Tales from supereruptions: Combining pumice and mineral textures with phase equilibria to constrain the evolution of giant silicic magma bodies in the crust

Friday, 19 December 2014
Guilherme A R Gualda1, Ayla S Pamukcu2, Kylie A Wright1, Mark S Ghiorso3 and Calvin F Miller1, (1)Vanderbilt University, Earth and Environmental Sciences, Nashville, TN, United States, (2)Brown University, Earth, Environmental, and Planetary Sciences, Providence, RI, United States, (3)OFM Research, Redmond, CA, United States
Supereruption deposits demonstrate that giant magma bodies sporadically exist within the Earth’s crust. We rely on study of such deposits to better understand the underlying magma bodies and their eruptions.

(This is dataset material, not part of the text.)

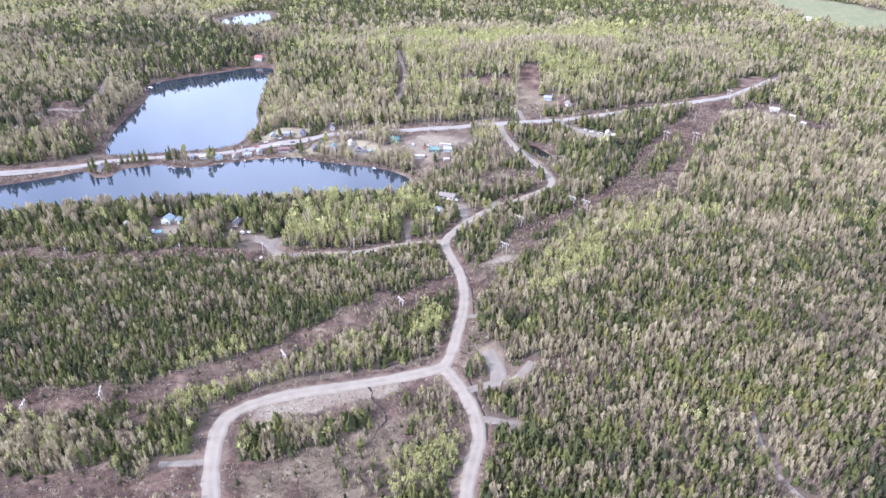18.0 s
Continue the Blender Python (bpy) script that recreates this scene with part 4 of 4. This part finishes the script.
def bus():
    e = stand("bus", -11.7, 728, 82, 0.1)
    tagged(e, "long white bus parked at the back of the yard", "bus")
    part("body", box(2.5, 11.0, 2.4, (0, 0, 0.55), bevel=0.18), M_WHITE, e)
    part("roof_hatch", box(0.8, 0.8, 0.12, (0, 1.5, 2.95)), M_TRIM, e)
    for s in (-1, 1):
        for k in range(7):
            part("window", box(0.06, 1.1, 0.8, (s * 1.26, -4.5 + 1.4 * k, 1.75)), M_GLASS, e)
        for yy in (-3.4, 3.6):
            t = part("wheel", rod((s * 0.95, yy, 0.48), (s * 1.27, yy, 0.48), 0.48, 14), M_TYRE, e)
            part("rim", rod((s * 1.2, yy, 0.48), (s * 1.29, yy, 0.48), 0.26, 10), M_STEEL, t)
    part("windscreen", box(2.1, 0.06, 1.1, (0, 5.51, 1.6)), M_GLASS, e)


bus()


def trailer(x, y, turn, label):
    e = stand("trailer", x, y, turn, 0.1)
    tagged(e, label, "trailer", "parked trailers")
    part("body", box(2.4, 6.4, 2.2, (0, 0, 0.55), bevel=0.2), M_WHITE, e)
    part("drawbar", box(0.12, 1.4, 0.12, (0, 3.8, 0.6)), M_STEEL, e)
    part("door", box(0.05, 0.7, 1.8, (1.22, 0.8, 0.75)), M_TRIM, e)
    for s in (-1, 1):
        part("window", box(0.06, 1.2, 0.6, (s * 1.22, -1.2, 1.6)), M_GLASS, e)
        part("wheel", rod((s * 0.95, -0.3, 0.34), (s * 1.2, -0.3, 0.34), 0.34, 12), M_TYRE, e)


for x, y, turn, label in ((156, 747.5, 78, "white camping trailer beside a gravel yard"), (-145.6, 544.7, 50, "white camping trailer in a clearing"), (-178.1, 735.8, 96, "white camping trailer near the red house"), (-1.3, 708.5, 95, "white trailer at the yard's edge"), (340.6, 774.8, 50, "white trailer on a grassy clearing"), (-384.8, 946.4, 60, "white trailer by the far shore")):
    trailer(x, y, turn, label)


def h_frame(x, y, turn, tall):
    """A timber power-line support: two poles, a crossarm, an X brace and three insulator strings."""
    e = stand("power_line_tower", x, y, turn)
    tagged(e, "weathered timber H-frame power-line tower in the cut line", "power tower", "power-line towers")
    for s in (-1, 1):
        part("post", rod((s * 1.7, 0, -0.8), (s * 1.7, 0, tall), 0.24, 8, 0.17), M_POLE, e)
        part("brace", rod((-s * 1.7, 0.2 * s, tall * 0.55), (s * 1.7, 0.2 * s, tall * 0.86), 0.09, 6), M_POLE, e)
    part("crossarm", box(6.6, 0.3, 0.36, (0, 0, tall - 0.7), bevel=0.03), M_POLE, e)
    for k in (-3.0, 0.0, 3.0):
        i = part("insulator", rod((k, 0, tall - 1.9), (k, 0, tall - 0.7), 0.10, 8, 0.05), M_STEEL, e)
        for j in range(3):
            part("disc", rod((k, 0, tall - 1.75 + 0.35 * j), (k, 0, tall - 1.69 + 0.35 * j), 0.18, 8), M_LAMP, i)


for x, y in ((-180.7, 362.7), (-214.5, 353.6), (-96.2, 393.9), (-36.3, 442.5), (29.8, 507.5), (44, 551), (88.4, 586.3), (97.5, 578.5), (200, 727), (226.2, 721.5), (-279.5, 345.8), (292.5, 824.2)):
    near = int(np.argmin(np.hypot(CUT_A[:, 0] - x, CUT_A[:, 1] - y)))
    along = CUT_A[min(near + 2, len(CUT_A) - 1)] - CUT_A[max(near - 2, 0)]
    h_frame(x, y, math.degrees(math.atan2(along[1], along[0])) - 90, 7.5 if x < 0 else 9.5 if x < 100 else 12.5)


def pole(x, y, turn, tall=10.0):
    e = stand("utility_pole", x, y, turn)
    tagged(e, "weathered timber utility pole with a crossarm", "utility pole", "utility poles")
    part("post", rod((0, 0, -0.8), (0, 0, tall), 0.2, 8, 0.13), M_POLE, e)
    part("crossarm", box(2.4, 0.12, 0.14, (0, 0.15, tall - 0.7)), M_POLE, e)
    part("transformer", rod((0.35, 0, tall - 2.3), (0.35, 0, tall - 1.3), 0.26, 10), M_STEEL, e)
    for k in (-1.05, -0.4, 1.05):
        part("insulator", rod((k, 0.15, tall - 0.56), (k, 0.15, tall - 0.32), 0.06, 6), M_LAMP, e)


for x, y in ((-263.9, 496.6), (-189.8, 503.1), (-74.1, 517.4), (-135.2, 508.3), (-22.1, 535.6), (13, 587.6), (39, 611), (-325, 495.3), (244.4, 780), (156, 794.3), (85.8, 780), (26, 768.3), (-28.6, 763.1), (-78, 756.6), (-123.5, 746.2), (-165.1, 735.8), (-208, 720.2), (-253.5, 704.6)):
    pole(x, y, 20)


def dock(x, y, turn, long):
    """A small timber landing: planks across two bearers on posts."""
    e = new("dock")
    e.matrix_world = pose(x, y, 0, 0, 0, turn)
    tagged(e, "weathered timber dock on the lake shore", "dock", "lake docks")
    for s in (-1, 1):
        part("bearer", box(0.12, long, 0.16, (s * 0.6, -long / 2, 0.30)), M_PLANK, e)
        for k in (-0.4, -long + 0.3):
            part("post", rod((s * 0.68, k, -1.2), (s * 0.68, k, 0.75), 0.08, 6), M_PLANK, e)
    for k in range(int(long / 0.5)):
        part("plank", box(1.5, 0.44, 0.05, (0, -0.25 - 0.5 * k, 0.46)), M_PLANK, e)


for x, y, turn, long in ((-106.6, 704.6, 0, 4), (-78, 696.8, -20, 4), (-146.9, 715, 5, 3.5), (-166.4, 718.9, 0, 5), (-184.6, 717, 5, 4), (-204.1, 711.8, 20, 5), (-223.6, 703.3, 20, 4), (-254.8, 694.9, 0, 4), (-267.8, 695.5, -30, 5), (-388.7, 945.1, 100, 6), (-388.7, 936, 95, 5), (-384.8, 964.6, 120, 5)):
    dock(x, y, turn, long)


def boat(x, y, turn, material, label):
    e = new("boat")
    e.matrix_world = pose(x, y, 0.12, 0, 0, turn)
    tagged(e, label, "boat", "small boats")
    bm = bmesh.new()
    rows = []
    for v, wide, low in ((-2.0, 0.75, -0.2), (-0.6, 0.85, -0.25), (0.9, 0.7, -0.22), (1.8, 0.35, -0.05), (2.3, 0.04, 0.25)):
        rows.append([bm.verts.new(p) for p in ((-wide, v, 0.45), (-wide * 0.7, v, low), (wide * 0.7, v, low), (wide, v, 0.45))])
    for a, b in zip(rows, rows[1:]):
        for i in range(3):
            bm.faces.new((a[i], a[i + 1], b[i + 1], b[i]))
    bm.faces.new(rows[0])
    part("hull", bm, material, e)
    for v in (-1.2, 0.2):
        part("seat", box(1.3, 0.28, 0.05, (0, v, 0.25)), M_PLANK, e)
    part("outboard_motor", box(0.28, 0.35, 0.75, (0, -2.15, 0.0), bevel=0.05), M_TYRE, e)


for x, y, turn, m, label in ((-109.2, 703.3, 20, M_WHITE, "small white boat at a dock"), (-182, 713.7, 80, M_WHITE, "small white boat moored by a cottage"), (-169, 714.4, 0, M_STEEL, "aluminium boat moored at a dock"), (-78, 692.9, 70, M_STEEL, "aluminium boat near the lake's end"), (-391.3, 941.2, 100, M_WHITE, "small white boat at a far dock"), (-265.2, 690.3, 60, M_STEEL, "aluminium boat at the causeway")):
    boat(x, y, turn, m, label)

rocks = []
rr = np.random.RandomState(8)
for k in range(5):
    bm = bmesh.new()
    bmesh.ops.create_icosphere(bm, subdivisions=2, radius=1.0)
    for v in bm.verts:
        v.co *= 1 + 0.28 * noise.noise(v.co * 1.4 + Vector((k * 7, 0, 0)))
        v.co.z *= 0.7
    me = bpy.data.meshes.new("boulder")
    bm.to_mesh(me)
    bm.free()
    me.materials.append(M_ROCK)
    rocks.append(me)


def boulder(x, y, size):
    ob = new("boulder", rocks[rr.randint(5)])
    ob.matrix_world = ground_pose(x, y, rr.uniform(0, 360), size * 0.3) @ Matrix.Diagonal((size, size * rr.uniform(0.7, 1.1), size * rr.uniform(0.7, 1.0), 1))
    tagged(ob, "pale angular boulder beside the gravel road", "boulder", "roadside boulders")


bank = smooth(ROAD_LOOP, 1.6)
bank = bank[(bank[:, 0] < -31) & (bank[:, 0] > -109) & (bank[:, 1] > 351)]
for k in range(70):
    p = bank[rr.randint(len(bank))]
    boulder(p[0] + rr.uniform(-0.5, 0.5) + 1.2, p[1] - rr.uniform(5.0, 12.5), rr.uniform(0.25, 0.75))
for cx, cy, sx, sy, n in ((-26, 397.8, 13, 3.2, 14), (-119.6, 360.1, 3.9, 6.5, 10), (18.2, 497.9, 7.8, 3.9, 10), (9.1, 448.5, 2.6, 10.4, 8), (-9.1, 457.6, 1.6, 18.2, 8), (78, 253.5, 15.6, 2.6, 10), (-156, 531.7, 6.5, 5.2, 8), (-218.4, 534.3, 7.8, 3.9, 8), (119.6, 760.5, 7.8, 5.2, 14), (85.8, 704.6, 5.2, 3.9, 6)):
    for k in range(n):
        boulder(cx + rr.normal() * sx, cy + rr.normal() * sy, rr.uniform(0.3, 0.8))

bm = bmesh.new()
bmesh.ops.create_grid(bm, x_segments=10, y_segments=10, size=2.6)
for v in bm.verts:
    v.co.z = 0.35 + 0.25 * noise.noise(v.co * 0.9)
tarp = part("tarpaulin", bm, M_TARP, None, "faded blue tarpaulin spread over a heap in a yard", "tarpaulin")
tarp.matrix_world = ground_pose(-218, 536, 20)
solid = tarp.modifiers.new("thickness", "SOLIDIFY")
solid.thickness = 0.3


# ---- trees that stand by themselves ----
def tree_thing(kind, label, name, r, mats, tall, girth):
    """A single tree of real height: trunk and crown as parts."""
    v, f, m = kind
    e = new(name)
    tagged(e, label, "tree", "single trees")
    v = v * (girth, girth, 1) * tall
    for which, word in ((1, "trunk"), (0, "crown")):
        ff = f[m == which]
        used, back = np.unique(ff, return_inverse=True)
        me = mesh_of(word, v[used], back.reshape(-1, 3), [mats[which]], values={"tint": np.full(len(used), r.uniform(0.25, 0.85))})
        ob = new(word, me)
        ob.parent = e
    return e


rs = np.random.RandomState(17)
SINGLES = [
    ("spruce_tree", "dark green spruce standing by the shore", [spruce(rs, 9, 12) for _ in range(4)], [M_SPRUCE, M_DARKBARK], 11.0, 0.85),
    ("birch_tree", "leafless pale-stemmed birch beside open ground", [bare_tree(rs, 60, 8, 0.03) for _ in range(4)], [M_TWIG, M_BARK], 11.0, 1.0),
    ("aspen_tree", "slim aspen in pale yellow-green young leaf", [leafy_tree(rs, 60, 10) for _ in range(4)], [M_LEAF, M_BARK], 10.5, 1.0),
]
SPOTS = [
    [(-336.7, 678.6), (-325, 686.4), (-321.1, 681.2), (-335.4, 683.8), (-315.9, 698.1), (-310.7, 699.4), (-305.5, 700.7), (-300.3, 703.3), (-295.1, 703.3), (-274.3, 709.8), (-270.4, 711.1), (-267.8, 708.5), (-276.9, 708.5), (-237.9, 717.6), (-234, 715), (-178.1, 754), (-166.4, 750.1), (-146.9, 754), (-143, 755.3), (-139.1, 756.6), (-153.4, 733.2), (-152.1, 725.4), (-133.9, 725.4), (-180.7, 725.4), (-128.7, 722.8), (58.5, 787.8), (65, 728), (31.2, 335.4), (130, 785.2), (62.4, 774.8)],
    [(-263.9, 705.9), (-260, 703.3), (-256.1, 702), (-267.8, 703.3), (-215.8, 722.8), (-145.6, 737.1), (-111.8, 722.8), (-109.2, 718.9), (-107.9, 726.7), (-75.4, 722.8), (-72.8, 717.6), (-31.2, 712.4), (-78, 735.8), (16.9, 429), (20.8, 418.6), (14.3, 413.4), (23.4, 410.8), (7.8, 364)],
    [(-260, 709.8), (-232.7, 705.9), (-235.3, 703.3), (-132.6, 737.1), (-128.7, 735.8), (-87.1, 742.3), (-83.2, 744.9), (-79.3, 743.6), (-75.4, 746.2), (-70.2, 743.6), (-53.3, 536.9), (-78, 529.1), (-94.9, 521.3), (19.5, 583.7), (23.4, 581.1)],
]
for (name, label, kinds, mats, tall, girth), spots in zip(SINGLES, SPOTS):
    firsts = [tree_thing(k, label, name, rs, mats, 1.0, girth) for k in kinds]
    for i, (x, y) in enumerate(spots):
        h = 17.0 if (x, y) == (31.2, 335.4) else tall * rs.uniform(0.75, 1.35)
        m = ground_pose(x, y, rs.uniform(0, 360)) @ Matrix.Diagonal((h, h, h, 1))
        if i < len(firsts):
            firsts[i].matrix_basis = m
        else:
            ob = copy_thing(firsts[i % len(firsts)], Matrix.Identity(4))
            ob.matrix_basis = m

We are studying several deposits: Bishop Tuff (BT, CA USA), Peach Spring Tuff (PST, SW USA), and Oruanui Tuff (OT, NZ). We combine quantitative textural characterization in 3D via x-ray tomography (XRT), focusing particularly on CSDs of major and accessory minerals; characterization of mineral zoning, particularly of Ti and CL in quartz, including inferences from diffusion chronometry; documentation of glass inclusion textures in 3D via XRT, with implications to crystallization timescales; and phase equilibria modeling (rhyolite-MELTS), including glass (inclusion and matrix) composition geobarometry, to constrain crystallization conditions.

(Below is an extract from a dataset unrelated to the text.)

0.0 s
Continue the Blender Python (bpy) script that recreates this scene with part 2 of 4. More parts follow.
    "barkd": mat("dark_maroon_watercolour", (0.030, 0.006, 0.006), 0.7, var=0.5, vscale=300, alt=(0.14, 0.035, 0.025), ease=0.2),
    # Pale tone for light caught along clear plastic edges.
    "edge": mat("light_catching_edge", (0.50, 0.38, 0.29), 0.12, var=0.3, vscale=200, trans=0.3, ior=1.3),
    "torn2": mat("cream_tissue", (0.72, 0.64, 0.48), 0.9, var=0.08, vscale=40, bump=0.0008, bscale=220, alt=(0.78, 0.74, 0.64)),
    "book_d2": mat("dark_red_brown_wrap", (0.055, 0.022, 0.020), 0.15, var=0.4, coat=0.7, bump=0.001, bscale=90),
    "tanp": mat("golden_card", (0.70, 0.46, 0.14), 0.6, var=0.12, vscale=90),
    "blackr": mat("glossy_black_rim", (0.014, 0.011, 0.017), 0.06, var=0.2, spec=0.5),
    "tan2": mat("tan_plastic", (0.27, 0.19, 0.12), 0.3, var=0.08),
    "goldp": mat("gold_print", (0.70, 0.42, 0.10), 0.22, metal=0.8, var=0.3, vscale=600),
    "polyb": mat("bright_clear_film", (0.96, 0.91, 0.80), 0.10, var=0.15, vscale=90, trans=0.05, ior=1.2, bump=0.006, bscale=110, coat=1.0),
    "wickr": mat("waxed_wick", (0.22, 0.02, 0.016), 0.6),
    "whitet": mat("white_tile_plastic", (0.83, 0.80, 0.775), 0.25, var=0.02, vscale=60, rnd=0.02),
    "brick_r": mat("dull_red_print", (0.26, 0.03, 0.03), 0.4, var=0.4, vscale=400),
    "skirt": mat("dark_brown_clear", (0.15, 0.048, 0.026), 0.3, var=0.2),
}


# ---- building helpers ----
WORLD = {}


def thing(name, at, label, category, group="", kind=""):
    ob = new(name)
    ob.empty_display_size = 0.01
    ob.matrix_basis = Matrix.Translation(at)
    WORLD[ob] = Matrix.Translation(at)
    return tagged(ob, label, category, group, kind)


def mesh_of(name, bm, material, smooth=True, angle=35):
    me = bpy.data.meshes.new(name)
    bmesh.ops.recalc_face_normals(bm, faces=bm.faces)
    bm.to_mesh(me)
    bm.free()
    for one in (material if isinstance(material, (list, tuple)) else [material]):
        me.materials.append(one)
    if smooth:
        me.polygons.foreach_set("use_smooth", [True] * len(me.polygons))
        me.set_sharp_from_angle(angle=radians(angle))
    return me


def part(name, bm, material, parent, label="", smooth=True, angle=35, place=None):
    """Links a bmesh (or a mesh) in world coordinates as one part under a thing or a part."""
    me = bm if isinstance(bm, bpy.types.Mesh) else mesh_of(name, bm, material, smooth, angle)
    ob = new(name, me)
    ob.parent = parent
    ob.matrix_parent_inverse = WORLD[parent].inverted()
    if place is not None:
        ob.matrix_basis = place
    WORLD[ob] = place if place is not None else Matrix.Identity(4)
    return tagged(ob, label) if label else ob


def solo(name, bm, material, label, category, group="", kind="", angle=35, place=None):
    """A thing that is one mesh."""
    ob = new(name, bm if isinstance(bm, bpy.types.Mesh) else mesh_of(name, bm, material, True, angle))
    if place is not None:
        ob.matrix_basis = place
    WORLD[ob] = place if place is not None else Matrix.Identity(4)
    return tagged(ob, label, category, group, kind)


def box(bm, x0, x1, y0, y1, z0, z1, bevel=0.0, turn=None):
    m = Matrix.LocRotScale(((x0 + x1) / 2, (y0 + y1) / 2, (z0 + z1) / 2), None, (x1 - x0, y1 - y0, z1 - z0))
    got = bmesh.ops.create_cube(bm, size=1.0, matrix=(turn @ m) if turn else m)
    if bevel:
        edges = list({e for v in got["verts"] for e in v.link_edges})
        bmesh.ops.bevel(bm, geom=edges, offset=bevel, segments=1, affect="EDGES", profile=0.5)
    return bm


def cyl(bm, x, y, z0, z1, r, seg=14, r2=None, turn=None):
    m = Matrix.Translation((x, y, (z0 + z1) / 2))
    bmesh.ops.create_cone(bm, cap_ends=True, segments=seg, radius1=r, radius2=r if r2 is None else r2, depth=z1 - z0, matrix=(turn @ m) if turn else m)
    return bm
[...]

CSDs ubiquitously record a growth-dominated regime, characterized by limited nucleation, consistent with pre-eruptive crystallization under low supersaturation. Phenocryst interiors are largely unzoned, consistent with phase equilibria predictions of nearly invariant, effectively isothermal crystallization. Glass compositions record storage over a large spread of depths (~125-250 MPa) for early and late-erupted BT, while the OT represents multiple magma batches evacuated from different depths. Diffusion chronometry and melt inclusion faceting suggest pre-eruptive crystallization over centennial timescales.

CSDs and mineral textures also record syn-eruptive crystallization, which results in huge numbers of small crystals, revealing extensive nucleation prior to eruption. Crystal rims develop on pre-existing phenocrysts, and they can be obvious if compositionally distinct from interiors (BT and PST). In PST, evidence for rim crystallization from hotter magma is very strong. BT contrasts with PST in many ways; evidence for heating is ambiguous, and pumice properties are difficult to reconcile with magma mixing, while the effects of growth rate and decompression are underappreciated. Diffusion chronometry indicates rim crystallization over the final year prior to eruption, under high supersaturation, during eruptive decompression; this reveals the timeframe over which signs of an impending supereruption may be felt at the surface.